SUPPLIED INFORMATION:

[Begin]

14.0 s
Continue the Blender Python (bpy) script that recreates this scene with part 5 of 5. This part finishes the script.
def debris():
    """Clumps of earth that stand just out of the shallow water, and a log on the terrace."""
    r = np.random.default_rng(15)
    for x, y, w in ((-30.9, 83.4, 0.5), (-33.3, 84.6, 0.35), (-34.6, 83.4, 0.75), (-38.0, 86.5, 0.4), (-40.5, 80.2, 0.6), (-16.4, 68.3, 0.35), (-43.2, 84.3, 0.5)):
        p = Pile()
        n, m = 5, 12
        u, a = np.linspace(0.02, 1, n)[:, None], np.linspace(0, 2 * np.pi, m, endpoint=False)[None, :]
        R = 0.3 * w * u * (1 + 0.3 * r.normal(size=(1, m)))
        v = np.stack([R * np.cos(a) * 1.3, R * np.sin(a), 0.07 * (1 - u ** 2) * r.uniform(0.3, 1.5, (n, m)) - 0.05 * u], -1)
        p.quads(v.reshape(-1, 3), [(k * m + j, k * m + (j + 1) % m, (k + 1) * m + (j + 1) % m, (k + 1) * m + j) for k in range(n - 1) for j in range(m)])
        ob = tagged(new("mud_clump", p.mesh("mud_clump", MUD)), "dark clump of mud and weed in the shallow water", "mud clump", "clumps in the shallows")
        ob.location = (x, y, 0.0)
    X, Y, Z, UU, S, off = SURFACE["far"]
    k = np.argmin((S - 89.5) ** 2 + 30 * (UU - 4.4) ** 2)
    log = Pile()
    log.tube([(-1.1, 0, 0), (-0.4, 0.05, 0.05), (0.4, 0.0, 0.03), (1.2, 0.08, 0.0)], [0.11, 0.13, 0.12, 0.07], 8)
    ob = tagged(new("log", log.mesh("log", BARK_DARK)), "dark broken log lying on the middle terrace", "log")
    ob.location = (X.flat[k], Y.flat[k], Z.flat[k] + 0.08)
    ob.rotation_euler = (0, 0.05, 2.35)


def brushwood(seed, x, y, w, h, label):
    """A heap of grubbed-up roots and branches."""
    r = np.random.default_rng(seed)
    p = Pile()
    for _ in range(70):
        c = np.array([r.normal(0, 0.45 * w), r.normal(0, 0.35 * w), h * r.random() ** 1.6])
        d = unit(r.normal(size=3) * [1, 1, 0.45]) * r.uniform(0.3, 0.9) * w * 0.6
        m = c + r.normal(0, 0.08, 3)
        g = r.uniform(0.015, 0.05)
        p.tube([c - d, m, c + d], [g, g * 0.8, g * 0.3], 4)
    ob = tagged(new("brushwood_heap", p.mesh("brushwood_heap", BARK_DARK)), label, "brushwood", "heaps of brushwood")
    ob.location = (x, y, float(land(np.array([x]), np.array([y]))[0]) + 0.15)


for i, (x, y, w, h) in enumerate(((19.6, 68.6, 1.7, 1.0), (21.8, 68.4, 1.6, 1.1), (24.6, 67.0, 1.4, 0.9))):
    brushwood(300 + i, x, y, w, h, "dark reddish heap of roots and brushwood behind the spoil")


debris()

[End]

STATED TASK: Retype verbatim the lines that run from the line containing "Continue the Blender" to the line containing "np.array([y]))[0]) + 0.15)", both inclusive, and no others.

REPLY:
Continue the Blender Python (bpy) script that recreates this scene with part 5 of 5. This part finishes the script.
def debris():
    """Clumps of earth that stand just out of the shallow water, and a log on the terrace."""
    r = np.random.default_rng(15)
    for x, y, w in ((-30.9, 83.4, 0.5), (-33.3, 84.6, 0.35), (-34.6, 83.4, 0.75), (-38.0, 86.5, 0.4), (-40.5, 80.2, 0.6), (-16.4, 68.3, 0.35), (-43.2, 84.3, 0.5)):
        p = Pile()
        n, m = 5, 12
        u, a = np.linspace(0.02, 1, n)[:, None], np.linspace(0, 2 * np.pi, m, endpoint=False)[None, :]
        R = 0.3 * w * u * (1 + 0.3 * r.normal(size=(1, m)))
        v = np.stack([R * np.cos(a) * 1.3, R * np.sin(a), 0.07 * (1 - u ** 2) * r.uniform(0.3, 1.5, (n, m)) - 0.05 * u], -1)
        p.quads(v.reshape(-1, 3), [(k * m + j, k * m + (j + 1) % m, (k + 1) * m + (j + 1) % m, (k + 1) * m + j) for k in range(n - 1) for j in range(m)])
        ob = tagged(new("mud_clump", p.mesh("mud_clump", MUD)), "dark clump of mud and weed in the shallow water", "mud clump", "clumps in the shallows")
        ob.location = (x, y, 0.0)
    X, Y, Z, UU, S, off = SURFACE["far"]
    k = np.argmin((S - 89.5) ** 2 + 30 * (UU - 4.4) ** 2)
    log = Pile()
    log.tube([(-1.1, 0, 0), (-0.4, 0.05, 0.05), (0.4, 0.0, 0.03), (1.2, 0.08, 0.0)], [0.11, 0.13, 0.12, 0.07], 8)
    ob = tagged(new("log", log.mesh("log", BARK_DARK)), "dark broken log lying on the middle terrace", "log")
    ob.location = (X.flat[k], Y.flat[k], Z.flat[k] + 0.08)
    ob.rotation_euler = (0, 0.05, 2.35)


def brushwood(seed, x, y, w, h, label):
    """A heap of grubbed-up roots and branches."""
    r = np.random.default_rng(seed)
    p = Pile()
    for _ in range(70):
        c = np.array([r.normal(0, 0.45 * w), r.normal(0, 0.35 * w), h * r.random() ** 1.6])
        d = unit(r.normal(size=3) * [1, 1, 0.45]) * r.uniform(0.3, 0.9) * w * 0.6
        m = c + r.normal(0, 0.08, 3)
        g = r.uniform(0.015, 0.05)
        p.tube([c - d, m, c + d], [g, g * 0.8, g * 0.3], 4)
    ob = tagged(new("brushwood_heap", p.mesh("brushwood_heap", BARK_DARK)), label, "brushwood", "heaps of brushwood")
    ob.location = (x, y, float(land(np.array([x]), np.array([y]))[0]) + 0.15)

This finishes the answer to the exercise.